─── Material provided
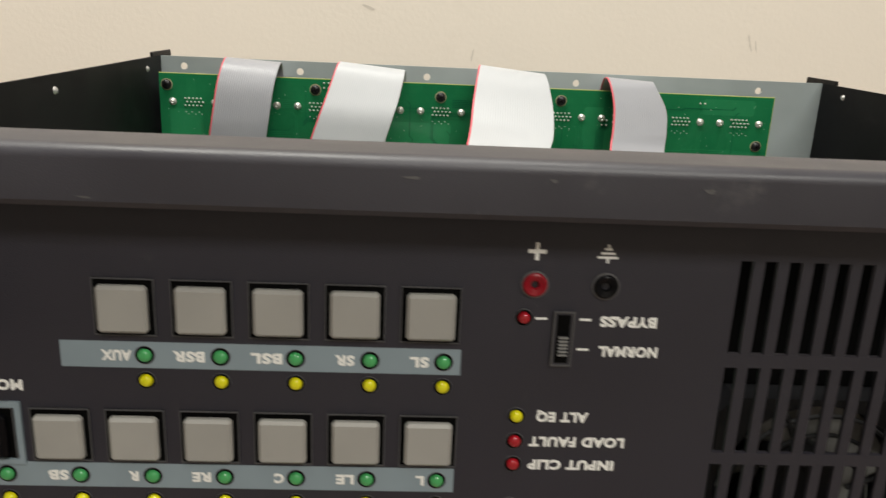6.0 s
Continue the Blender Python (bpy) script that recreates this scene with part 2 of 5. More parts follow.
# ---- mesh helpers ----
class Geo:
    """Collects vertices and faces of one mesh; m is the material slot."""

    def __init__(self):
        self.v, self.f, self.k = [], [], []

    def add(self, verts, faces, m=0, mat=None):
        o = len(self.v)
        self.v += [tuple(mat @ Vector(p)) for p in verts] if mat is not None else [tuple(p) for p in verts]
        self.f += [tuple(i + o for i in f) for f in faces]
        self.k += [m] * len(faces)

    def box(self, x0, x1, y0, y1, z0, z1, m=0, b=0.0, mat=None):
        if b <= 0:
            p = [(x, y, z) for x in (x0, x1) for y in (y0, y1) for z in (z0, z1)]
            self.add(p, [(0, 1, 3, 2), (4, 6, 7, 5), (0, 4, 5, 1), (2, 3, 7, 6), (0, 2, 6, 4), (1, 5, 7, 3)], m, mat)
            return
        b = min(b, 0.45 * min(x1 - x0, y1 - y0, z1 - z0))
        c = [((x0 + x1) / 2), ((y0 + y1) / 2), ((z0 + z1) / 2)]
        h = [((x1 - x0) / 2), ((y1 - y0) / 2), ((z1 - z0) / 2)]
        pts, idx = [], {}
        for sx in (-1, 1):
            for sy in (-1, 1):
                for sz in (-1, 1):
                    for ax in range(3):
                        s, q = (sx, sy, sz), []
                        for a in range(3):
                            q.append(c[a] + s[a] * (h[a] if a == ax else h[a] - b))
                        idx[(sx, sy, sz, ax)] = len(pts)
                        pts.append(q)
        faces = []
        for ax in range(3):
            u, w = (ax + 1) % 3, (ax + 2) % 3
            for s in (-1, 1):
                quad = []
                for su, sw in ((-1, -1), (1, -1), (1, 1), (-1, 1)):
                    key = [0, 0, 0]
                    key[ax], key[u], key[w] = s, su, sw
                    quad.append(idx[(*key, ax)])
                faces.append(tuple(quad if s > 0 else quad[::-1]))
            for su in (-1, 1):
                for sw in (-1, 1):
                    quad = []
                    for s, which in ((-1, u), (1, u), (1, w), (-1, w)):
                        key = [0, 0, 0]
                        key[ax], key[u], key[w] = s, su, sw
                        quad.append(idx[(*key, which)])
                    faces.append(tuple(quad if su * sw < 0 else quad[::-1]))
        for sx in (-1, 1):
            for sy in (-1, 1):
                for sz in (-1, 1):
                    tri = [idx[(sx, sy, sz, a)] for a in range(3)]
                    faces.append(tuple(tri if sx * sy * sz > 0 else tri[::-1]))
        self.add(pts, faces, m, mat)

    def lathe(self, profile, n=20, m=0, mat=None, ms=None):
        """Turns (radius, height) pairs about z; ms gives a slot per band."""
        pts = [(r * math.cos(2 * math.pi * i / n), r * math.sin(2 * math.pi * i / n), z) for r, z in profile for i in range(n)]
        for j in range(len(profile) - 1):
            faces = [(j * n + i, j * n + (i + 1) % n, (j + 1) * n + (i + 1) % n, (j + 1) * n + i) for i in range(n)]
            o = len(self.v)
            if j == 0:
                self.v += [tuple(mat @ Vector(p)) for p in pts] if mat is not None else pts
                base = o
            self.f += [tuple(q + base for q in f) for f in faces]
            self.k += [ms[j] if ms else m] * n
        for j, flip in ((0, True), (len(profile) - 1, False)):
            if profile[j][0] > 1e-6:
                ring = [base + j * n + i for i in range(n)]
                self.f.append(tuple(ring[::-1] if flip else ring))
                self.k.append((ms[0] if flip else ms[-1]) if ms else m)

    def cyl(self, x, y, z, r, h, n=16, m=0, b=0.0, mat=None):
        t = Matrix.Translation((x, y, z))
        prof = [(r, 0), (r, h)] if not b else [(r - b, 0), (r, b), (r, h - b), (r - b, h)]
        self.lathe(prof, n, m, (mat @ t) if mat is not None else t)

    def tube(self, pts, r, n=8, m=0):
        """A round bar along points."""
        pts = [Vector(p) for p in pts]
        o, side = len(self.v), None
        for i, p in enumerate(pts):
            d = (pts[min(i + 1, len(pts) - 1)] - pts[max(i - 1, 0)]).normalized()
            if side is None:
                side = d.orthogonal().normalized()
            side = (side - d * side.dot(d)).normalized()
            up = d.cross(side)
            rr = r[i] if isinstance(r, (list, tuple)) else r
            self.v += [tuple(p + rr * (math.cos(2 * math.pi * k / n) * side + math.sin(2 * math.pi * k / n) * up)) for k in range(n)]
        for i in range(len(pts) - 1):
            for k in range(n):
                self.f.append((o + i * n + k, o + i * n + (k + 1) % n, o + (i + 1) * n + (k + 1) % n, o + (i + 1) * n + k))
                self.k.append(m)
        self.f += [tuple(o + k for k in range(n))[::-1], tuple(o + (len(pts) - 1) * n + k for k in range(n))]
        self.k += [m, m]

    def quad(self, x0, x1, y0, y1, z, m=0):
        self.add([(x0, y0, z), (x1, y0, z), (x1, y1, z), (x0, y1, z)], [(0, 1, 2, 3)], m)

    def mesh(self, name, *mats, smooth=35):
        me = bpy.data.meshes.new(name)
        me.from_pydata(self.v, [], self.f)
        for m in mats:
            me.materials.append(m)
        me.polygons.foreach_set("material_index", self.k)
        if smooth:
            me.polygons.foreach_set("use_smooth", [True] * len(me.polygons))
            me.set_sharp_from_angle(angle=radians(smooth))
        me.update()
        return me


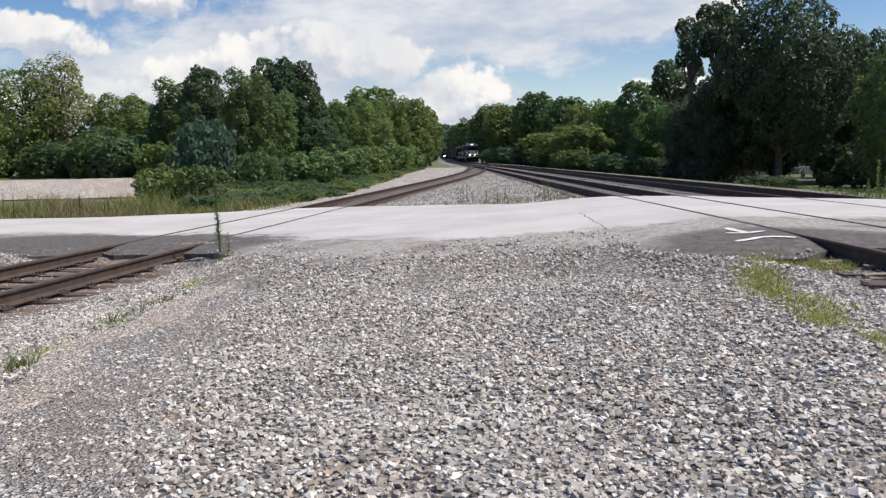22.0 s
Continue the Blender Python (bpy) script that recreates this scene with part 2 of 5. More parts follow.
──────
─── Material provided
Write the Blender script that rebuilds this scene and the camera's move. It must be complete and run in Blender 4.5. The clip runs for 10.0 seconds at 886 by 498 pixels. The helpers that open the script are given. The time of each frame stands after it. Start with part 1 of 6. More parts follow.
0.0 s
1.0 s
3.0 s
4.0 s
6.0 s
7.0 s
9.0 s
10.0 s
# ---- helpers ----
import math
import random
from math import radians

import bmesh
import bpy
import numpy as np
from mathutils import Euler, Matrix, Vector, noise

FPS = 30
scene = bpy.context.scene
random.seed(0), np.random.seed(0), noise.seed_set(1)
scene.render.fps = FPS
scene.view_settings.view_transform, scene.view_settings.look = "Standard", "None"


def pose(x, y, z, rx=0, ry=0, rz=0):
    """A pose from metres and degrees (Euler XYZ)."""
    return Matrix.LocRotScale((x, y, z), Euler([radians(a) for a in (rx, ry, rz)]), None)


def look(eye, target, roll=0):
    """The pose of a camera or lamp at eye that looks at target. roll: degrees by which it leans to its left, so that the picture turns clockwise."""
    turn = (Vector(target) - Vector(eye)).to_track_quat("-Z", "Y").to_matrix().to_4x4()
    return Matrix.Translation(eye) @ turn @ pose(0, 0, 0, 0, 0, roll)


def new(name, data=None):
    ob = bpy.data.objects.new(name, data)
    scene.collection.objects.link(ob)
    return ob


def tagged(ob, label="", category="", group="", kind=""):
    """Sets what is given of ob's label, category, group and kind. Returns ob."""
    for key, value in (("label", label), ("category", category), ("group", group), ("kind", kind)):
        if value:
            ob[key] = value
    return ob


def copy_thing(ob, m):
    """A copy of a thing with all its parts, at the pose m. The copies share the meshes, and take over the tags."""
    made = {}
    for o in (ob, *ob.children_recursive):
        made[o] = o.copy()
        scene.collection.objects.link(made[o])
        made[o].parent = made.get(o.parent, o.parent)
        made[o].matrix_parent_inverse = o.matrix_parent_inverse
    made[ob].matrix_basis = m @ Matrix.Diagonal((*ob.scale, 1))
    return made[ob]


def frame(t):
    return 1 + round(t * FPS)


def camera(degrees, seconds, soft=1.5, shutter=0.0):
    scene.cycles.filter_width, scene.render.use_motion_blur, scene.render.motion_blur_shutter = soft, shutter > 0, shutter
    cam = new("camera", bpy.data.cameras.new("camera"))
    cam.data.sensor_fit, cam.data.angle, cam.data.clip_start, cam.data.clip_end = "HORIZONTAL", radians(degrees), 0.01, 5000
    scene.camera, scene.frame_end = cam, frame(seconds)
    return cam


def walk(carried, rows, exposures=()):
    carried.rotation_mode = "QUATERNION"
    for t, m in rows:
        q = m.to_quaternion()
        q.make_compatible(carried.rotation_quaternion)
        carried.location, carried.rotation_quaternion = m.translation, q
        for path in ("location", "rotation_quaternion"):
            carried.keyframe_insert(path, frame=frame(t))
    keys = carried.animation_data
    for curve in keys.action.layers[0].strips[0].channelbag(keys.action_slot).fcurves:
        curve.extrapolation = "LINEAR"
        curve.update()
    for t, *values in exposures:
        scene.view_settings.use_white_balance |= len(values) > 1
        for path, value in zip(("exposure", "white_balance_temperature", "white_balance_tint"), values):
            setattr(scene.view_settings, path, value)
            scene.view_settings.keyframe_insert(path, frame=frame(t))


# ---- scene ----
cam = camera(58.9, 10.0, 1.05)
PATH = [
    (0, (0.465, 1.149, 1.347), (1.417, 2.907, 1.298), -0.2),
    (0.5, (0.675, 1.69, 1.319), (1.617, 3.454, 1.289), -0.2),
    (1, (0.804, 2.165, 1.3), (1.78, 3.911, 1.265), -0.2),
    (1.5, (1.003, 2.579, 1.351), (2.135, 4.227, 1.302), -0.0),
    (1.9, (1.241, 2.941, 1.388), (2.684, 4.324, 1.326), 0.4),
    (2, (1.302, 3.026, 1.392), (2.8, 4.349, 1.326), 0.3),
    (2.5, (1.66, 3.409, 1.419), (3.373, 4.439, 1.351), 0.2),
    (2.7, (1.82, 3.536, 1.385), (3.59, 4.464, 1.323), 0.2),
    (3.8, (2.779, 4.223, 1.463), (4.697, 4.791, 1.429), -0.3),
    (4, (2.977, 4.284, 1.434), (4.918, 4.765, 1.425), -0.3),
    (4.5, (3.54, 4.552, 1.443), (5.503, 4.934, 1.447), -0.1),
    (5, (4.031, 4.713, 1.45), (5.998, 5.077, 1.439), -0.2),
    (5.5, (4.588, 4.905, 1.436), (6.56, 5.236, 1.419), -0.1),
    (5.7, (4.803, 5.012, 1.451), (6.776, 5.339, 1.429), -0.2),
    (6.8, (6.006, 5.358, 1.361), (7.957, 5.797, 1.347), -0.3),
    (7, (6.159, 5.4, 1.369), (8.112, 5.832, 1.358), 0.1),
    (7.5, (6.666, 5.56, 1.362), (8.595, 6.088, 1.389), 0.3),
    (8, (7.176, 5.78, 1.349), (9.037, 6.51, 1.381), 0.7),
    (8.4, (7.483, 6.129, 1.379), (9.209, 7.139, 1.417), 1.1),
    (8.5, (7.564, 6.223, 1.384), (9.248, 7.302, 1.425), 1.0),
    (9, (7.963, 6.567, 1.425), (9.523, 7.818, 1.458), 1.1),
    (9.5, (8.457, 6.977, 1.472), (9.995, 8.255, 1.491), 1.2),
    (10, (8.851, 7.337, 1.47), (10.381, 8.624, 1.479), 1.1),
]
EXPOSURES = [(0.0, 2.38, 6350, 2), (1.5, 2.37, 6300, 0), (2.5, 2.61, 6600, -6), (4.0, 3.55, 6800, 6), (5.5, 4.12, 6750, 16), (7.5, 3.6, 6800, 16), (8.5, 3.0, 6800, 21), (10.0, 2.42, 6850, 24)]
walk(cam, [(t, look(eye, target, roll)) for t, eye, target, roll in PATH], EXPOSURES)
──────
In the entries above, find each line with the word "made" and copy it.

    made = {}
        made[o] = o.copy()
        scene.collection.objects.link(made[o])
        made[o].parent = made.get(o.parent, o.parent)
        made[o].matrix_parent_inverse = o.matrix_parent_inverse
    made[ob].matrix_basis = m @ Matrix.Diagonal((*ob.scale, 1))
    return made[ob]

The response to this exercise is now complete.